Lokad has a pretty unique approach to forecasting where we leverage all the data that we have to perform every single forecast. While discussing with customers, I have been asked whether Lokad would mix Chinese food data with sports bar data. Indeed, the customer was worried that we might mix data that exhibits very different sales patterns although it was the same food and drink retail industry.

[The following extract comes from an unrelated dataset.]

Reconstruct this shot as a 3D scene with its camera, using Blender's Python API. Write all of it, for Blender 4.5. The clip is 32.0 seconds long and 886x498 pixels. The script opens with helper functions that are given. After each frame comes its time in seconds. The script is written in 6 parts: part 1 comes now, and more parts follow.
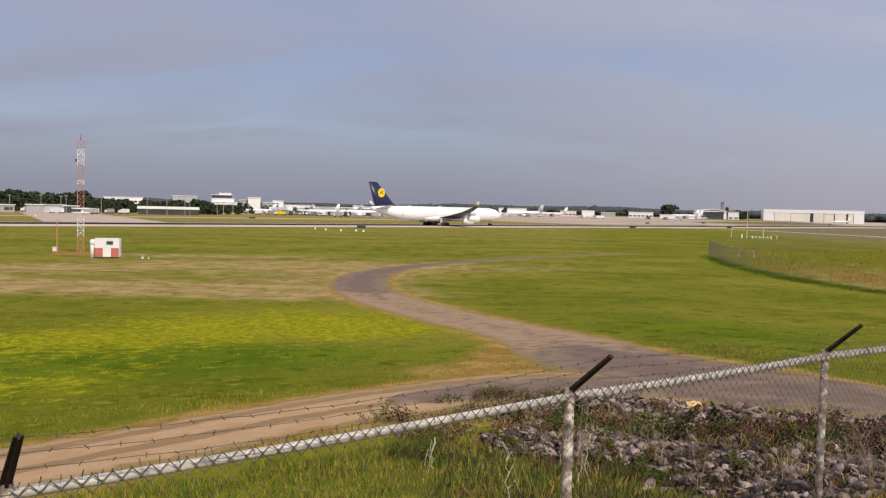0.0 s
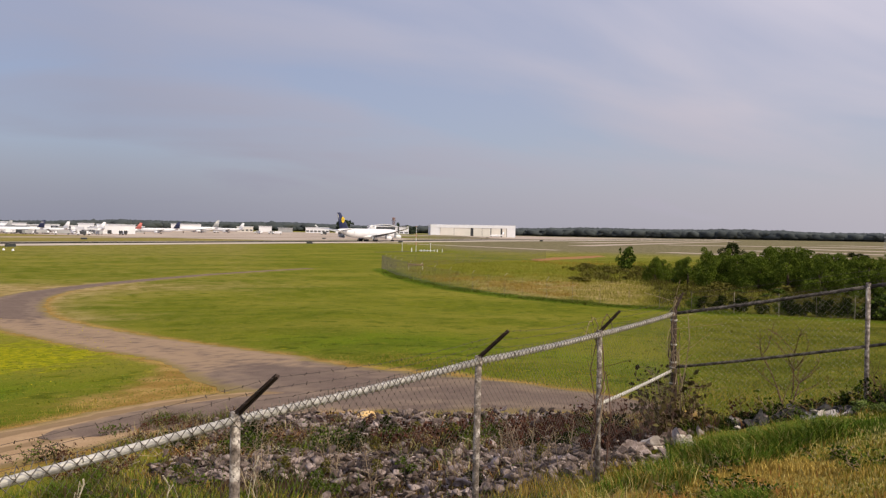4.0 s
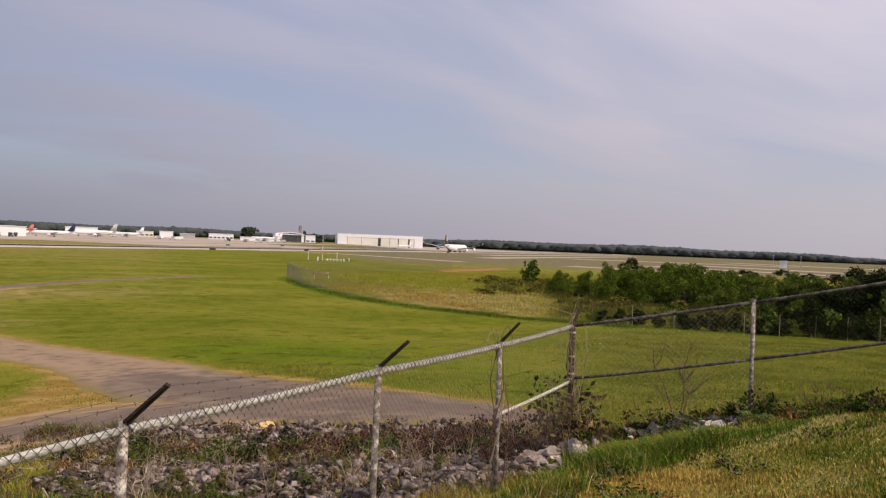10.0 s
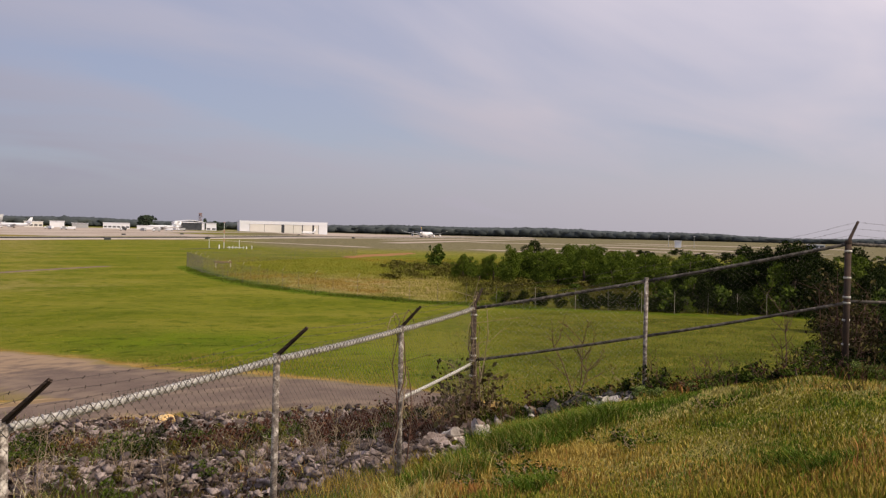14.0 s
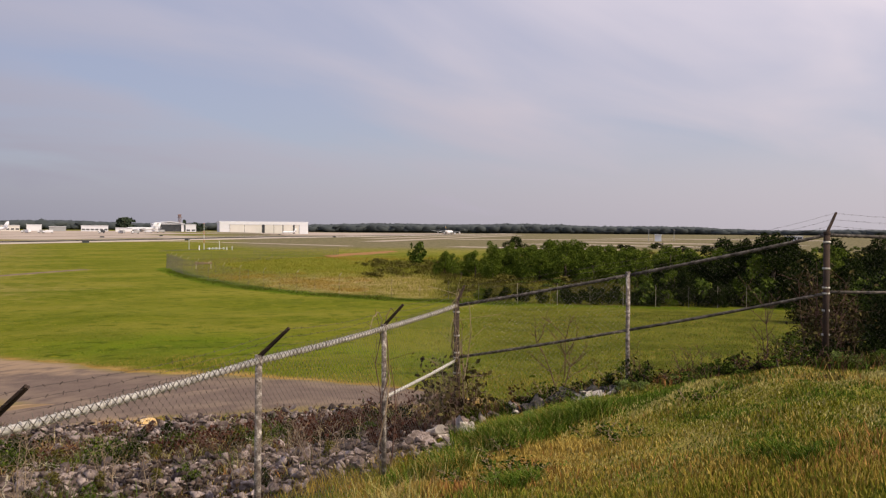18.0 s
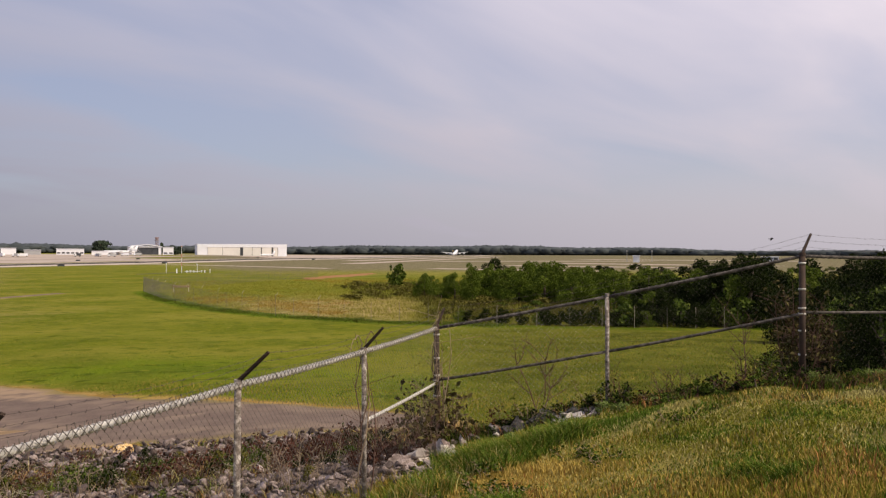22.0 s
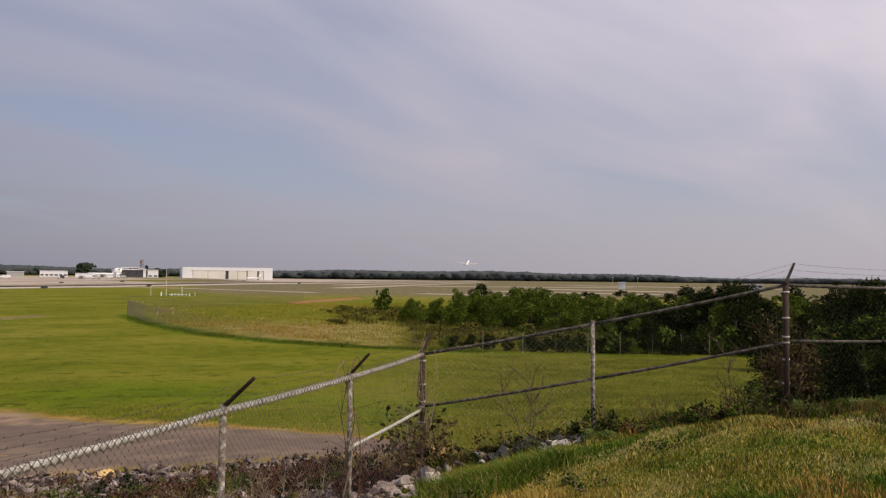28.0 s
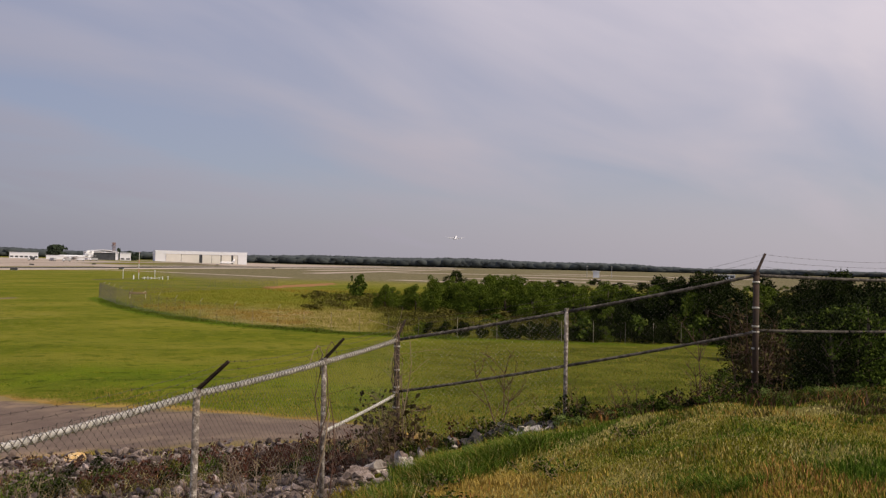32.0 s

In fact, the more abstract question was: How refined is the notion of industry segments within Lokad? Well, the real answer is that we don’t have any notion of industry segments in Lokad. And, in my humble opinion, it would be a really poor idea to even try to improve statistical forecasts based on such information

  • No matter how refined is your industry segments classification, it’s still a very poor approximation of the reality. Industry segments are changing all the time, and who knows whether sales of Thai food exhibit the same patterns that sales of Vietnamese food. In a way, this is why dmoz.org is massively less popular and useful than search engines.
  • Even of small point of sales is usually generating a dozen of time-series (for each product being sold) at least 200 worked days per year. Thus, one year of history represent already more than 1.000 numbers to be exploited. The information contained in those number is dwarfing the amount of information contained in the classification that would typically be represented as just a few numbers.
  • Creating a classification that matches the forecasting purposes is probably as hard, if not harder, than the forecasting task itself. Indeed, an efficient classification would be able tell whether business segments will exhibit same patterns in the future.

Instead of relying on such a manual classification, Lokad is relying directly on statistical correlations: if some data can be used to improve the considered forecast, then do it; if the data cannot be used to achieve that, then just ignore the data. With proper statistical tools, more data does not hurt and storing data has never been cheaper.

Back to the Chinese Food vs. Sport Bar initial example, the reality is more complex than it seems. Some products, sold in both places, let’s say ice cream, might exhibit similar sales patterns because they depend a lot from the weather, while some others, let’s say beers, might behave very differently. Lokad is relying on automated processes to validate the correlations for every single forecasts; as opposed to do it once for a whole industry segment.

Introducing industry segments in Lokad would be like reverting from full text search to a hierarchical directory: time-consuming, and, in the end, much less efficient.